Galileo-Galilei / kedro-mlflow

A kedro-plugin for integration of mlflow capabilities inside kedro projects (especially machine learning model versioning and packaging)
https://kedro-mlflow.readthedocs.io/
Apache License 2.0
195 stars 29 forks source link

Allow mlflow hooks to be overwriten, and more choice on what to log #442

Open Joenetics opened 11 months ago

Joenetics commented 11 months ago

Description

I believe more options within the mlflow.yml file would be helpful. I refer to dicts within params here, but it could apply across the board.

Allow us to choose what to save, where to save, when to save,... Also related to bug https://github.com/Galileo-Galilei/kedro-mlflow/issues/441

1) 'Skip/ignore dict' option, e.g,

This would ignore all dicts instead of logging them as params

params: dict_params: skip: ignore 2) 'log as'

allow us to choose where to dump dicts

params: dict_params: log_as: 'artifact' path: 'dict_params/' 3) allow us to overwrite default kedro_mlflow hooks by using hooks.py file

4) allow users to choose how much to trancate, e.g truncate any params over length 200 to length 20.

code within mlflow.yml

params: dict_params: flatten: False
recursive: True
sep: "." long_params_strategy: truncate long_params_truncate_at: 200 long_params_truncate_to: 20

Context

We need versatility, and don't want to clutter the 'params' section of our mlflow experiments with endless dicts/other values. Or maybe we simply don't want to log them, as they don't change often and can use a timestamp to find out what they were anyway. Why would we want to store them every single run?

Possible Implementation

https://github.com/Galileo-Galilei/kedro-mlflow/blob/master/kedro_mlflow/framework/hooks/mlflow_hook.py This class could have the options implemented from the mlflow.py with a few more if-else statements

Galileo-Galilei commented 11 months ago

Hi @Joenetics, sorry for the long delay. You are raising some very good points, and I'll try to answer them all.
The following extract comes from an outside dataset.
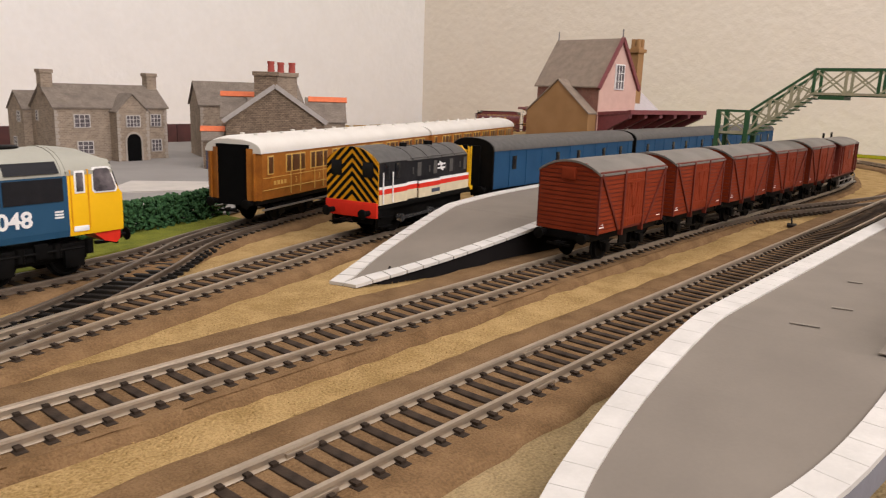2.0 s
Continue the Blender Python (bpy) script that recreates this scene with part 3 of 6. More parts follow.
def van(m):
    """A planked goods van with sliding-door framing and diagonal straps."""
    th = thing("goods_van", "bauxite red-brown planked goods van with grey roof", "goods wagon", m, group="vans of the goods train")
    L, hw, z0, z1 = 69.0, 15.6, 14.3, 42.6
    bm = bmesh.new()
    bm_box(bm, -L / 2, L / 2, -hw, hw, z0, z1)
    top = van_roof(L, hw, z1, 4.6, over=0)
    bm_prism(bm, [(-hw, z1)] + top[:15] + [(hw, z1)], "x", -L / 2, L / 2)
    body = part("body", bm, M["vandark"], th, soft=False)
    n = 14
    h = (z1 - z0) / n

    def piece(name, mm, parent, *b):
        bm = bmesh.new()
        bm_box(bm, *b)
        return part(name, bm, M[mm], parent, soft=False)
    for i in range(n):
        a, b = z0 + i * h + 0.24, z0 + (i + 1) * h - 0.24
        for k in (-1, 1):
            piece("plank", "vanred", th, k * L / 2 - 0.3, k * L / 2 + 0.3, -hw + 0.25, hw - 0.25, a, b)
            for s0, s1 in ((-L / 2 + 0.3, -10.5), (10.5, L / 2 - 0.3)):
                piece("plank", "vanred", th, s0, s1, k * hw - 0.3, k * hw + 0.3, a, b)
    for i in range(2):
        for k in (-1, 1):
            piece("plank", "vanred", th, k * L / 2 - 0.3, k * L / 2 + 0.3, -12 + i * 3, 12 - i * 3, z1 + 0.2 + i * 1.9, z1 + 1.8 + i * 1.9)
    for k in (-1, 1):
        d = piece("door", "vanred", th, -10.1, 10.1, k * hw - 0.45, k * hw + 0.45, z0 + 1.2, z1 - 1.2)
        for i in range(8):
            piece("board", "vanred", d, -10 + i * 2.5 + 0.12, -7.5 + i * 2.5 - 0.12, k * hw - 0.62, k * hw + 0.62, z0 + 1.5, z1 - 1.5)
        for z in (z0 + 5, z1 - 5.5):
            piece("door_strap", "vanred", d, -10, 10, k * hw - 0.9, k * hw + 0.9, z - 0.6, z + 0.6)
        bm = bmesh.new()
        bm_line(bm, [(-4, z1 - 6), (0, z0 + 7), (4, z1 - 6)], 0.7, "y", k * hw - 0.85, k * hw + 0.85)
        part("door_brace", bm, M["vanred"], d, soft=False)
        for s in (-1, 1):
            piece("stanchion", "vandark", th, s * 10.6 - 0.7, s * 10.6 + 0.7, k * hw - 1.1, k * hw + 1.1, z0 - 2.5, z1)
            piece("corner_plate", "vandark", th, s * (L / 2 - 0.7) - 0.7, s * (L / 2 - 0.7) + 0.75, k * hw - 0.7, k * hw + 0.7, z0, z1)
            bm = bmesh.new()
            bm_line(bm, [(s * (L / 2 - 1.2), z1 - 1), (s * 14.5, z0 + 0.5)], 1.3, "y", k * hw - 1.0, k * hw + 1.0)
            part("diagonal_strap", bm, M["vandark"], th, soft=False)
        piece("cant_rail", "vandark", th, -L / 2, L / 2, k * hw - 0.66, k * hw + 0.66, z1 - 0.9, z1)
        bm = bmesh.new()
        for a, b, z in ((-L / 2 + 2, -L / 2 + 6.5, 17.4), (-L / 2 + 4, -L / 2 + 5.6, 18.6), (L / 2 - 7, L / 2 - 3, 17.4)):
            bm_box(bm, a, b, k * hw - 0.36, k * hw + 0.36, z - 0.28, z + 0.28)
        part("lettering", bm, M["white"], th, "small white painted lettering")["kind"] = "stuff"
        bm = bmesh.new()
        bm_box(bm, k * (L / 2) - 1.3, k * (L / 2) + 1.3, -3.6, 3.6, z1 - 4.2, z1 + 1.6, 0.4)
        part("ventilator", bm, M["vanred"], th)
    bm = bmesh.new()
    bm_prism(bm, van_roof(L, hw, z1, 4.9), "x", -L / 2 - 0.7, L / 2 + 0.7)
    part("roof", bm, M["vanroof"], th, "grey-brown arched roof")
    chassis(th, L, (-18, 18))
    for k in (-1, 1):
        bm = bmesh.new()
        bm_line(bm, [(-18, 8), (0, 5.5), (20, 4.2)], 0.9, "y", k * 12.9 - 0.3, k * 12.9 + 0.3)
        part("brake_lever", bm, M["black"], th)
        bm = bmesh.new()
        bm_box(bm, -4, 4, k * 11.5 - 0.4, k * 11.5 + 0.4, 4.5, 10.5, 0.3)
        part("brake_hanger", bm, M["black"], th)
    for s in (-1, 1):
        buffers(th, s * L / 2, s, z=12.6)
        coupling(th, s * L / 2, s)
    return th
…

Allow us to choose what to save, where to save, when to save,...

Actually kedro-mlflow is voluntarily quite opinionated. The goal is to log by default what must be logged to ensure reproducibility and not make easy to avoid it. I acknowledge that I should let some flexibility to handle special cases.

Here is what I plan to do :

'Skip/ignore dict' option

As described in #441, if you think a dict should not be logged, it means it does not really contain parameters. Hence, you can avoid logging by converting it to a yaml file and load it directly in the catalog as a dataset:

# data/01_raw/your_dict_parameter.yaml

 key1:
    key11: a
    key12: b
key2:
    key21: 
        key 211: ca
        key 222: cb
    key22: d
#catalog.yaml
your_dict: 
    type: yaml.YAMLDataSet
    filepath: data/01_raw/your_dict_parameter.yaml

Then replace params:your_dict by your_dict everywhere in your pipeline and everything will work exactly the same without logging this file.
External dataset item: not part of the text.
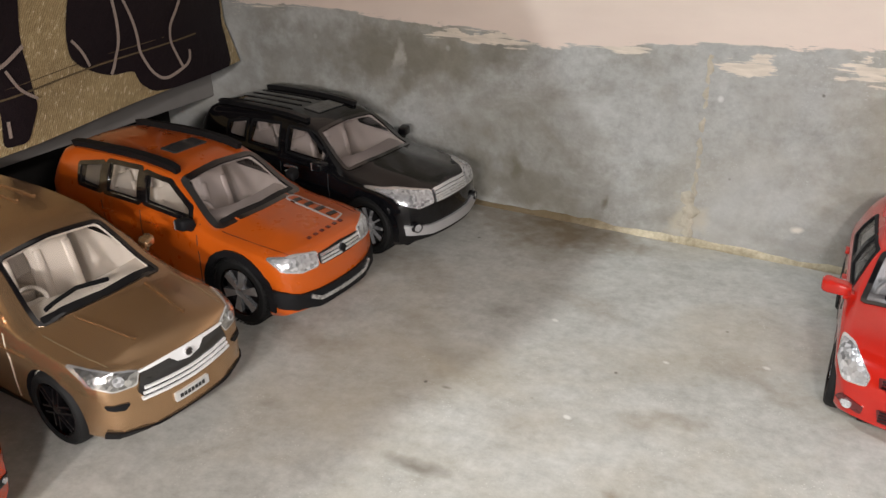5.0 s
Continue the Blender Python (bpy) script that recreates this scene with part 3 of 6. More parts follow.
    def split(self, body, index, name, label=""):
        """Takes the faces of one material out of the body into a part of their own."""
        a, b = bmesh.new(), bmesh.new()
        a.from_mesh(body.data)
        b.from_mesh(body.data)
        bmesh.ops.delete(a, geom=[f for f in a.faces if f.material_index == index], context="FACES")
        bmesh.ops.delete(b, geom=[f for f in b.faces if f.material_index != index], context="FACES")
        a.to_mesh(body.data)
        a.free()
        if not b.faces:
            b.free()
            return
        for f in b.faces:
            f.material_index = 0
        part(name, b, self.roof_mat, self.root, label, 32)

    # ---- trim laid on the shell
    def cast(self, view, u, v, side=-1):
        if view == "side":
            p, d = self.at(u, 2.0 * side, v), Vector((0, -side, 0))
        elif view == "front":
            p, d = self.at(-0.4, u, v), Vector((-1, 0, 0))
        elif view == "rear":
            p, d = self.at(1.4, u, v), Vector((1, 0, 0))
        elif view == "screen":
            c, z0, k = self.line
            up = Vector((-k * self.L, 0, self.H)).normalized()
            d = Vector((-up.z, 0, up.x))
            p = self.at(c + (v - z0) * k, u, v) - d * 0.5 * self.L
        else:
            p, d = self.at(u, v, 1.6), Vector((0, 0, -1))
        hit = self.bvh.ray_cast(p, d)
        if hit[0] is None:
            q = self.bvh.find_nearest(p + d * ((self.root.matrix_world.translation * 0 - p).dot(d)))
            return q[0], q[1]
        return hit[0], hit[1]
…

Decision: I won't add this key since it is not a best practice and a clean workaround is available. I should document the workaround.

'log as' artifact

Actually there is a more general open question which is "How can i enable ot log any arbitrary artifact which is an input of the pipeline". There are related question on slack and an issue about this #446. In this situation, I could offer a helper to log a dataset in the catalog like:

your_dict: 
    type: kedro_mlflow.io.artifacts.MlflowInputDataSet # does not exists yet, same syntatx as MlflowArtifactDataset
    data_set:
      type: yaml.YAMLDataSet
      filepath: data/01_raw/your_dict_parameter.yaml

Decision: I'll introduce the more general feature

Overwrite default kedro_mlflow hooks to log extra feature

Decision: I need to document this feature.

Allow users to choose truncation length

Decision: I won't fix it myself, but I'll accept PR